I am afraid that now that I have discovered the books published by Persephone Books that I am completely addicted. Here is another great classic from their catalogue.
When we meet Patience, the eponymous character of the novel, she is having a very serious discussion with her brother who is a devout Catholic. The discussion between brother and sister that opens the book is amusing and sets the stage for what is a delightful exploration of love, faith and relationships. Patience is not upset when her brother reveals to her that her husband Edward is cheating on her; she does not yell or get upset or even shed a tear. She is, however, surprised that anyone would go to bed with Edward willingly. This statement is very telling of Patience and Edwards’ marital relations and her lack of satisfaction.
Patience is first and foremost a mother and she adores her three blond haired daughters; she endearingly calls them her “babies.” After doing some research in order to find out about Edward’s mistress, Patience also discovers that Edward’s first wife is not deceased. A few hilarious discussions ensue as to the legitimacy of her three children. Since Edward is technically still married to his first wife, and never legally married Patience, then aren’t her three children, she concludes, all bastards?
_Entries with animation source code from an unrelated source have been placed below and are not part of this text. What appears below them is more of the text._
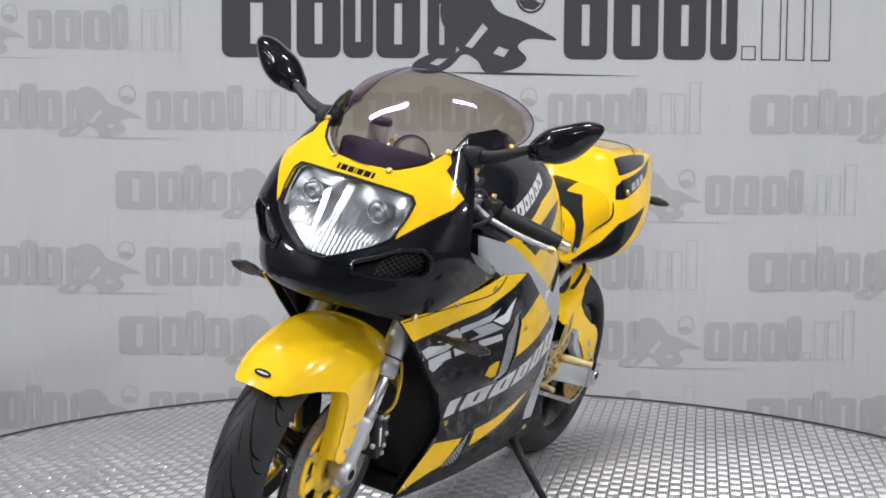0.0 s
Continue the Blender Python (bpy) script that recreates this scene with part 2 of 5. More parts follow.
def flipped(poly):
    return [(-a, b) for a, b in poly]


def shell_mirror(me):
    """The same mesh on the other side."""
    out = me.copy()
    out.transform(Matrix.Diagonal((1, -1, 1, 1)))
    out.flip_normals()
    return out


def moved(me, m):
    if isinstance(me, bmesh.types.BMesh):
        bmesh.ops.transform(me, matrix=m, verts=me.verts)
    else:
        me.transform(m)
    return me

# ---------------------------------------------------------------- the hall
WALL_Y, FLOOR_Z, RIM, HALF = 2.10, -0.34, 1.686, 6.5
concrete = mat("hall floor", (0.12, 0.12, 0.125), 0.6, vary=0.2, scale=3, bump=0.2, bump_scale=60)
hallwall = mat("hall wall", (0.38, 0.38, 0.39), 0.8, vary=0.08, scale=2)
bounce_white = mat("white of the added ceiling", (0.58, 0.58, 0.585), 0.85, vary=0.06, scale=2)
cladding = mat("white cladding", (0.74, 0.74, 0.75), 0.6, vary=0.05, scale=2)


def creased(name, col):
    """Heavy printed cloth: weave, soft hanging creases and a few fold lines."""
    m, nt, bsdf = nodes_of(name)
    finish(nt, bsdf, col, 0.85, vary=0.07, scale=1.3, stretch=(1, 1, 0.35))
    hang = noise_of(nt, 1.0, 3, 0.5, stretch=(7.0, 1, 0.55))
    slant = noise_of(nt, 1.6, 4, 0.6, stretch=(2.2, 1, 1.3))
    crease = val(nt, "POWER", val(nt, "ABSOLUTE", val(nt, "MULTIPLY_ADD", slant, 2.0, -1.0)), 0.6)
    height = val(nt, "ADD", val(nt, "MULTIPLY", hang, 0.9), val(nt, "MULTIPLY", crease, 0.10))
    bp = nt.nodes.new("ShaderNodeBump")
    bp.inputs["Strength"].default_value, bp.inputs["Distance"].default_value = 0.55, 0.035
    nt.links.new(height, bp.inputs["Height"])
    weave = nt.nodes.new("ShaderNodeBump")
    weave.inputs["Strength"].default_value, weave.inputs["Distance"].default_value = 0.12, 0.002
    nt.links.new(noise_of(nt, 700, 3), weave.inputs["Height"])
    nt.links.new(bp.outputs[0], weave.inputs["Normal"])
    nt.links.new(weave.outputs[0], bsdf.inputs["Normal"])
    return m


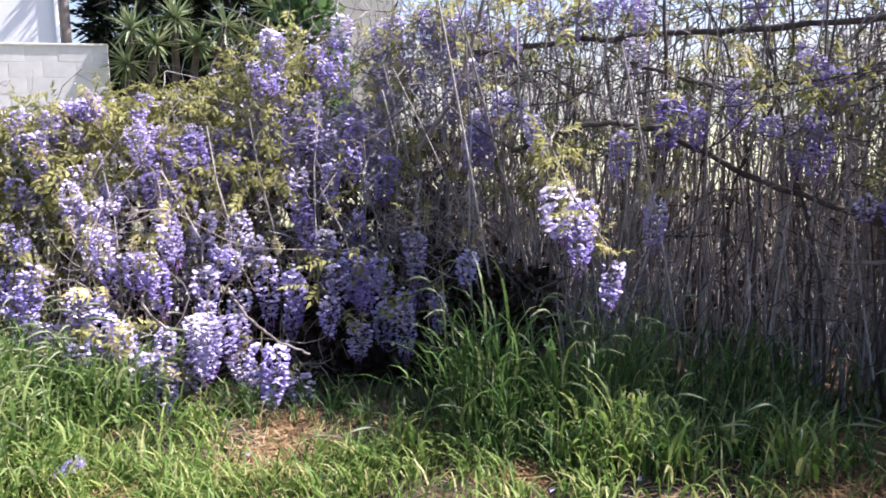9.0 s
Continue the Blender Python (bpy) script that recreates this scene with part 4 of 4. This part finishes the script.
# woody stems that stand out, each a part of its vine
bough("branch", [(-0.58, 3.35, 1.83), (-0.46, 3.4, 1.95), (-0.46, 3.5, 2.15)], 0.007, 0.005, VINE, D)
bough("branch", [(0.09, 3.4, 1.50), (0.2, 3.5, 1.63), (0.30, 3.6, 1.79)], 0.007, 0.004, VINE, D)
bough("branch", [(0.66, 3.4, 1.11), (0.86, 3.5, 1.32), (0.90, 3.6, 1.51), (0.8, 3.7, 1.6)], 0.008, 0.005, VINE, D)
bough("branch", [(-0.25, 3.05, 0.95), (0.1, 3.1, 1.12), (0.4, 3.2, 1.1), (0.62, 3.3, 1.2)], 0.008, 0.005, VINE, B)
bough("branch", [(-0.05, 3.0, 0.74), (0.2, 3.05, 0.84), (0.45, 3.15, 0.95)], 0.009, 0.005, VINE, B)
bough("branch", [(4.2, 2.7, 1.60), (4.6, 2.4, 1.42), (4.9, 2.1, 1.25), (4.95, 1.75, 1.07)], 0.014, 0.010, VINE, H)
bough("branch", [(5.1, -0.25, 1.33), (5.02, -0.4, 1.28), (4.9, -0.47, 1.10), (4.9, -0.47, 0.9)], 0.013, 0.010, VINE, J)
bough("branch", [(4.23, -1.6, 1.20), (4.0, -1.95, 1.34), (3.9, -2.25, 1.29), (3.7, -2.6, 1.06), (3.5, -2.9, 0.95), (3.3, -3.1, 0.85), (3.0, -3.5, 0.7)], 0.013, 0.017, DARK_VINE, K)
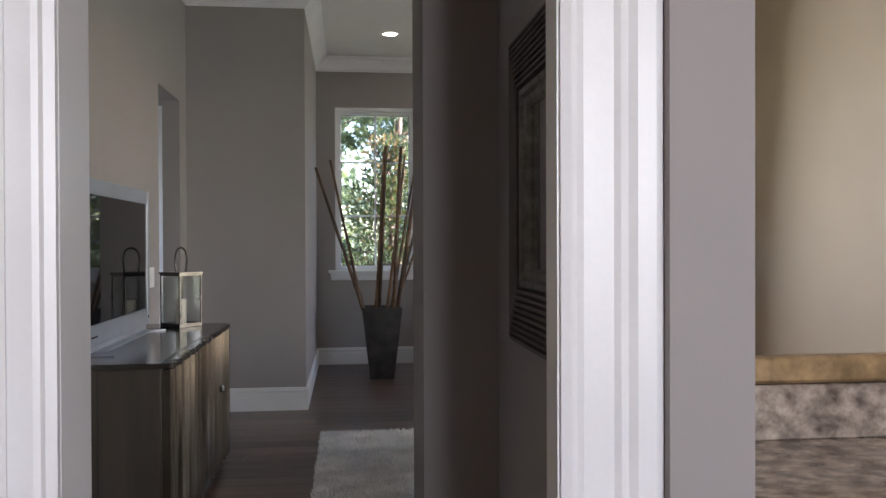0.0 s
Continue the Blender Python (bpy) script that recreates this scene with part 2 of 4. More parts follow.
wall_x("wall_pier_side", 1.7165, 1.842, 2.1095, 2.392, ZC, M_WALL)
wall_y("wall_vanity", 2.392, 2.53, 1.7165, 4.0, ZC, M_BATH)
wall_x("wall_bath_east", 4.0, 4.14, -1.8, 2.53, ZC, M_BATH)
wall_y("wall_bath_south", -1.94, -1.8, -1.34, 4.14, ZC, M_BATH, [(1.7, 2.7, 1.2, 2.5)])
wall_x("wall_bath_west", -1.34, -1.2, -1.8, 2.13, ZC, M_BATH)
part("ceiling", boxm(-3.4, 5.7, -1.94, 10.37, ZC, ZC + 0.15), M_CEIL, kind="structure")

base_path = [(XL, 7.38), (XL, YN), (XN, YN), (XN, YW), (XP, YW), (XP, YN), (XR, YN), (XR, 3.345), (1.400, 3.345), (1.400, 2.99), (1.606, 2.99), (1.606, 2.16)]
moulding("baseboard", base_path, BASE_PROFILE, M_TRIM)
moulding("baseboard_west", [(XL, 3.718), (XL, 6.64)], BASE_PROFILE, M_TRIM)
crown = [(0.0, ZC - 0.155), (0.012, ZC - 0.155), (0.014, ZC - 0.135), (0.03, ZC - 0.125), (0.045, ZC - 0.085), (0.075, ZC - 0.05), (0.105, ZC - 0.035), (0.108, ZC - 0.02), (0.125, ZC - 0.015), (0.125, ZC - 0.001), (0.0, ZC - 0.001)]
moulding("crown_moulding", [(XL, 2.14), (XL, YN), (XN, YN), (XN, YW), (XP, YW), (XP, YN), (XR, YN), (XR, 3.345), (1.400, 3.345)], crown, M_TRIM)


def window(name, x0, x1, y_in, y_out, z0, z1, sill=True):
    """A fixed six-light window in a wall along x, with a moulded stool and apron."""
    w = thing(name, "white framed six-light window with a moulded sill", "window", kind="structure")
    t = 0.016
    bm = bmesh.new()
    ya, yb = y_in - 0.004, y_out
    box(bm, x0 - 0.002, x0 + t, ya, yb, z0, z1)
    box(bm, x1 - t, x1 + 0.002, ya, yb, z0, z1)
    box(bm, x0 + t, x1 - t, ya, yb, z1 - t, z1 + 0.002)
    part("jamb", bm, M_TRIM, w)
    bm = bmesh.new()
    s, ys = 0.030, y_in + 0.070
    for a, b, c, d in ((x0 + t, x0 + t + s, z0, z1 - t), (x1 - t - s, x1 - t, z0, z1 - t), (x0 + t + s, x1 - t - s, z1 - t - s, z1 - t), (x0 + t + s, x1 - t - s, z0, z0 + s)):
        box(bm, a, b, ys, yb, c, d)
    part("stop", bm, M_TRIM, w)
    gx0, gx1, gz0, gz1 = x0 + t + s, x1 - t - s, z0 + s, z1 - t - s
    bm = bmesh.new()
    s2, yf = 0.018, y_in + 0.120
    for a, b, c, d in ((gx0, gx0 + s2, gz0, gz1), (gx1 - s2, gx1, gz0, gz1), (gx0 + s2, gx1 - s2, gz1 - s2, gz1), (gx0 + s2, gx1 - s2, gz0, gz0 + s2)):
        box(bm, a, b, yf, yb - 0.02, c, d, bevel=0.003)
    part("sash", bm, M_TRIM, w)
    g = 0.005
    bm = bmesh.new()
    for a, b, c, d in ((gx0 + s2, gx0 + s2 + g, gz0 + s2, gz1 - s2), (gx1 - s2 - g, gx1 - s2, gz0 + s2, gz1 - s2), (gx0 + s2, gx1 - s2, gz0 + s2, gz0 + s2 + g), (gx0 + s2, gx1 - s2, gz1 - s2 - g, gz1 - s2)):
        box(bm, a, b, y_in + 0.138, y_in + 0.158, c, d)
    part("gasket", bm, M_BLACKGASKET, w, "thin dark rubber gasket")
    pane = part("pane", boxm(gx0 + s2 - 0.004, gx1 - s2 + 0.004, y_in + 0.157, y_in + 0.163, gz0 + s2 - 0.004, gz1 - s2 + 0.004), M_GLASS, w, "clear glass pane")
    pane.visible_shadow = False
    m = 0.011
    xm = (x0 + x1) / 2
    part("muntin", boxm(xm - m, xm + m, y_in + 0.144, y_in + 0.156, gz0 + s2, gz1 - s2, bevel=0.003), M_TRIM, w)
    for k in (1, 2):
        zm = z0 + 0.607 * k
        for a, b in ((gx0 + s2, xm - m), (xm + m, gx1 - s2)):
            part("muntin", boxm(a, b, y_in + 0.145, y_in + 0.155, zm - m, zm + m, bevel=0.003), M_TRIM, w)
    if sill:
        a, b = x0 - 0.083, x1 + 0.083
        bm = bmesh.new()
        box(bm, a, b, y_in - 0.042, y_in, z0 - 0.028, z0, bevel=0.006, seg=2)
        box(bm, x0 + 0.001, x1 - 0.001, y_in - 0.002, y_out + 0.01, z0 - 0.02, z0 + 0.004)
        part("stool", bm, M_TRIM, w)
        prof = [(0.0, z0 - 0.029), (0.036, z0 - 0.029), (0.036, z0 - 0.040), (0.026, z0 - 0.046), (0.026, z0 - 0.058), (0.020, z0 - 0.060), (0.018, z0 - 0.094), (0.010, z0 - 0.100), (0.008, z0 - 0.112), (0.0, z0 - 0.112)]
        c, d = a + 0.022, b - 0.022
        bm = bmesh.new()
        rows = [[bm.verts.new((u + sg * o, y_in - o, z)) for o, z in prof] for u, sg in ((c + 0.02, -0.6), (d - 0.02, 0.6))]
        for k in range(len(prof) - 1):
            bm.faces.new((rows[0][k], rows[1][k], rows[1][k + 1], rows[0][k + 1]))
        bm.faces.new(rows[0])
        bm.faces.new(rows[1])
        part("apron", bm, M_TRIM, w)
    return w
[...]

This story is really one of an awakening: spiritual, sexual and emotional. It is not so much Edwards’ cheating that prompts Patience to reexamine her life, as her unexpected relationship with a man named Philip. Patience meets Philip one night when she goes out dancing with her sister. Philip is immediately attracted to Patience and he tells her so. Patience is flattered and overwhelmed that a man could be so loving and attentive. It is surprising that Patience sleeps with Philip immediately, but by doing so she realizes what a farce her marriage to Edward has been.
When Patience decides that she must leave Edward and live a happy life of peace and fulfillment Edward, in turn, decides that he will not let her go very easily. Patience uses all of her guile and newly found sensuality to force Edward to let her and the children go. Patience’s transformation into a confident, loving and sexual woman is funny, poignant and makes for a fantastic story. Once again, Persephone Press has reissued another great classic which I highly recommend.